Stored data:
################

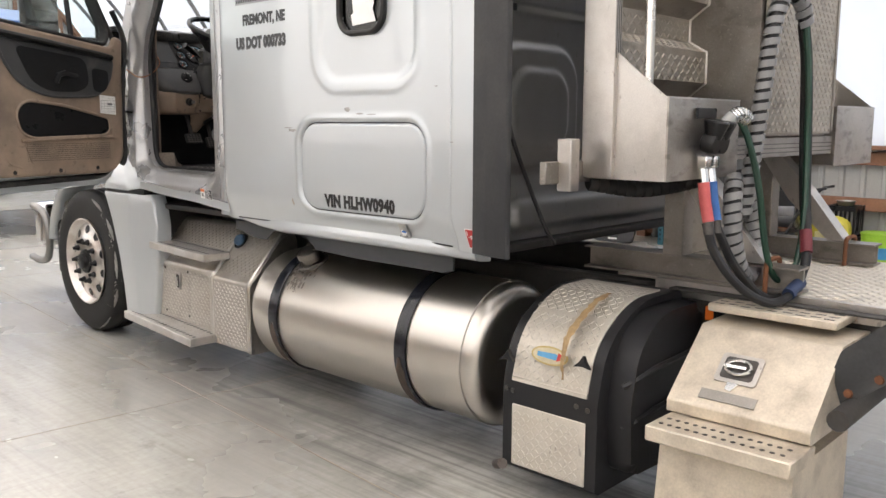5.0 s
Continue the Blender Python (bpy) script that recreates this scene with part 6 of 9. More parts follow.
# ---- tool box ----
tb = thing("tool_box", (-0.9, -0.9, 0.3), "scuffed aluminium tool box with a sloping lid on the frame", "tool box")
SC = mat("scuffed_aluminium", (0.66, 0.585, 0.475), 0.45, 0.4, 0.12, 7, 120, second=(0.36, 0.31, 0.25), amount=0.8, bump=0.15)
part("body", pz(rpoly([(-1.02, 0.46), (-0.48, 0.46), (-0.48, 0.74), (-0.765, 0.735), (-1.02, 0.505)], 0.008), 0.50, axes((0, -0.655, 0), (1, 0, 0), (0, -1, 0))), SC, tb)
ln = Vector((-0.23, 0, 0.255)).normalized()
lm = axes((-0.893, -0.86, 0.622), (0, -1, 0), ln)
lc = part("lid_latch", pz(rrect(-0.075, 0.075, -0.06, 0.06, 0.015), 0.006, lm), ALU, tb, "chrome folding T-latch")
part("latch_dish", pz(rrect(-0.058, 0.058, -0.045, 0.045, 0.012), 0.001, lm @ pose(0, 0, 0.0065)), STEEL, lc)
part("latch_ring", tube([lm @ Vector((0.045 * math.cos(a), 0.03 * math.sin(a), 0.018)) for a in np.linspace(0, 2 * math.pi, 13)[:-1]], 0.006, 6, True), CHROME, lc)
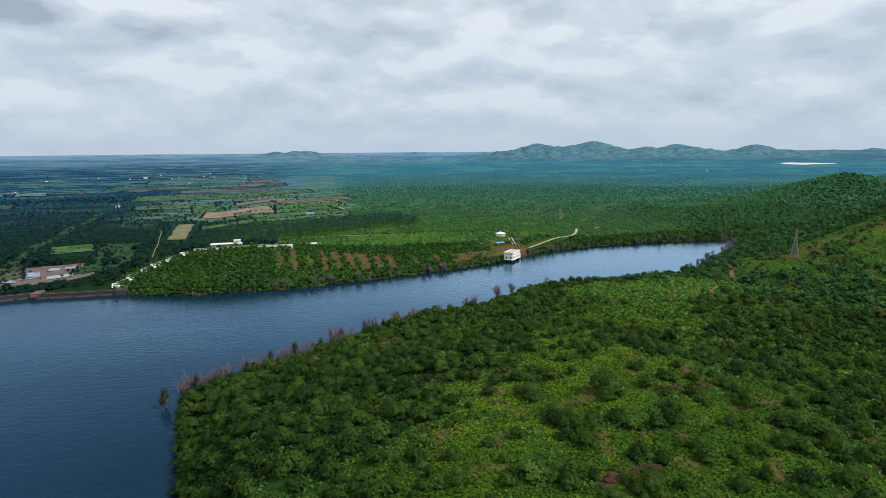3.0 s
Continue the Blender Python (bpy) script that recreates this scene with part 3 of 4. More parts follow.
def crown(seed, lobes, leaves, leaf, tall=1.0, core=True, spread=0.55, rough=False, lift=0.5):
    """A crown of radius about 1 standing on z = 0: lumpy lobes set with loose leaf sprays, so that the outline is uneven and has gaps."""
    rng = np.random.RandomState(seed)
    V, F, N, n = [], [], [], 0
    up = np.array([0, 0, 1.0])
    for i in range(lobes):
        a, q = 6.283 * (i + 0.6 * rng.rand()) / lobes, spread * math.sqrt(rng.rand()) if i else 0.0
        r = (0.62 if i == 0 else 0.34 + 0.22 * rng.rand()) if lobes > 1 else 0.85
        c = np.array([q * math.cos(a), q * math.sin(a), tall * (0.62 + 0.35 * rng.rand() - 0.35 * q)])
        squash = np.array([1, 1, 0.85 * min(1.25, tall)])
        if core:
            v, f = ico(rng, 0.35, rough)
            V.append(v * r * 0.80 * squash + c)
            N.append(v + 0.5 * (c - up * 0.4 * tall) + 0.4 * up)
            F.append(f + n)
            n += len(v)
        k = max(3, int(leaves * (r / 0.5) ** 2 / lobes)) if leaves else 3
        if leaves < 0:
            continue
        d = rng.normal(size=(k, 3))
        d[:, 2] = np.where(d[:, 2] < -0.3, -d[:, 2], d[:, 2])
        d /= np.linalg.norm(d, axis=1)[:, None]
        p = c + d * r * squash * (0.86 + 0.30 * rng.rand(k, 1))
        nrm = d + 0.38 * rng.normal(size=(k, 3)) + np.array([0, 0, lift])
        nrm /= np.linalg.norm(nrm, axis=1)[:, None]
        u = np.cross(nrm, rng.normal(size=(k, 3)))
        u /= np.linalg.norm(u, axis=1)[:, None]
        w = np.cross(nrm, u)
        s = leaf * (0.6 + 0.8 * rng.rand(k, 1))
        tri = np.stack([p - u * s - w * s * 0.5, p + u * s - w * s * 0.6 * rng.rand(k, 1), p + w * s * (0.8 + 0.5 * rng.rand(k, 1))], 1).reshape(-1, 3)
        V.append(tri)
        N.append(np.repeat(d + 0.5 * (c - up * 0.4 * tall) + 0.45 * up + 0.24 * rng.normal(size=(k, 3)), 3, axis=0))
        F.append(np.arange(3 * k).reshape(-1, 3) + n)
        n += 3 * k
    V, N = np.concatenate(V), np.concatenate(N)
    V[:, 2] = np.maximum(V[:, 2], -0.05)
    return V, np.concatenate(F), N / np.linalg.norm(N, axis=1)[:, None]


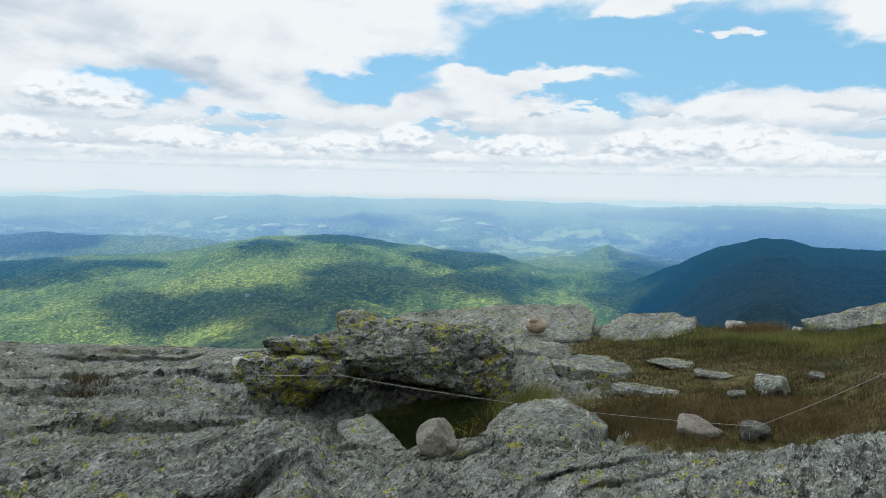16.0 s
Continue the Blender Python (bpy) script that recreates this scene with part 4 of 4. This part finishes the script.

################

Prompt: Output a faithful copy of the data, with each picture left out.

Response to the exercise:
5.0 s
Continue the Blender Python (bpy) script that recreates this scene with part 6 of 9. More parts follow.
# ---- tool box ----
tb = thing("tool_box", (-0.9, -0.9, 0.3), "scuffed aluminium tool box with a sloping lid on the frame", "tool box")
SC = mat("scuffed_aluminium", (0.66, 0.585, 0.475), 0.45, 0.4, 0.12, 7, 120, second=(0.36, 0.31, 0.25), amount=0.8, bump=0.15)
part("body", pz(rpoly([(-1.02, 0.46), (-0.48, 0.46), (-0.48, 0.74), (-0.765, 0.735), (-1.02, 0.505)], 0.008), 0.50, axes((0, -0.655, 0), (1, 0, 0), (0, -1, 0))), SC, tb)
ln = Vector((-0.23, 0, 0.255)).normalized()
lm = axes((-0.893, -0.86, 0.622), (0, -1, 0), ln)
lc = part("lid_latch", pz(rrect(-0.075, 0.075, -0.06, 0.06, 0.015), 0.006, lm), ALU, tb, "chrome folding T-latch")
part("latch_dish", pz(rrect(-0.058, 0.058, -0.045, 0.045, 0.012), 0.001, lm @ pose(0, 0, 0.0065)), STEEL, lc)
part("latch_ring", tube([lm @ Vector((0.045 * math.cos(a), 0.03 * math.sin(a), 0.018)) for a in np.linspace(0, 2 * math.pi, 13)[:-1]], 0.006, 6, True), CHROME, lc)
3.0 s
Continue the Blender Python (bpy) script that recreates this scene with part 3 of 4. More parts follow.
def crown(seed, lobes, leaves, leaf, tall=1.0, core=True, spread=0.55, rough=False, lift=0.5):
    """A crown of radius about 1 standing on z = 0: lumpy lobes set with loose leaf sprays, so that the outline is uneven and has gaps."""
    rng = np.random.RandomState(seed)
    V, F, N, n = [], [], [], 0
    up = np.array([0, 0, 1.0])
    for i in range(lobes):
        a, q = 6.283 * (i + 0.6 * rng.rand()) / lobes, spread * math.sqrt(rng.rand()) if i else 0.0
        r = (0.62 if i == 0 else 0.34 + 0.22 * rng.rand()) if lobes > 1 else 0.85
        c = np.array([q * math.cos(a), q * math.sin(a), tall * (0.62 + 0.35 * rng.rand() - 0.35 * q)])
        squash = np.array([1, 1, 0.85 * min(1.25, tall)])
        if core:
            v, f = ico(rng, 0.35, rough)
            V.append(v * r * 0.80 * squash + c)
            N.append(v + 0.5 * (c - up * 0.4 * tall) + 0.4 * up)
            F.append(f + n)
            n += len(v)
        k = max(3, int(leaves * (r / 0.5) ** 2 / lobes)) if leaves else 3
        if leaves < 0:
            continue
        d = rng.normal(size=(k, 3))
        d[:, 2] = np.where(d[:, 2] < -0.3, -d[:, 2], d[:, 2])
        d /= np.linalg.norm(d, axis=1)[:, None]
        p = c + d * r * squash * (0.86 + 0.30 * rng.rand(k, 1))
        nrm = d + 0.38 * rng.normal(size=(k, 3)) + np.array([0, 0, lift])
        nrm /= np.linalg.norm(nrm, axis=1)[:, None]
        u = np.cross(nrm, rng.normal(size=(k, 3)))
        u /= np.linalg.norm(u, axis=1)[:, None]
        w = np.cross(nrm, u)
        s = leaf * (0.6 + 0.8 * rng.rand(k, 1))
        tri = np.stack([p - u * s - w * s * 0.5, p + u * s - w * s * 0.6 * rng.rand(k, 1), p + w * s * (0.8 + 0.5 * rng.rand(k, 1))], 1).reshape(-1, 3)
        V.append(tri)
        N.append(np.repeat(d + 0.5 * (c - up * 0.4 * tall) + 0.45 * up + 0.24 * rng.normal(size=(k, 3)), 3, axis=0))
        F.append(np.arange(3 * k).reshape(-1, 3) + n)
        n += 3 * k
    V, N = np.concatenate(V), np.concatenate(N)
    V[:, 2] = np.maximum(V[:, 2], -0.05)
    return V, np.concatenate(F), N / np.linalg.norm(N, axis=1)[:, None]


16.0 s
Continue the Blender Python (bpy) script that recreates this scene with part 4 of 4. This part finishes the script.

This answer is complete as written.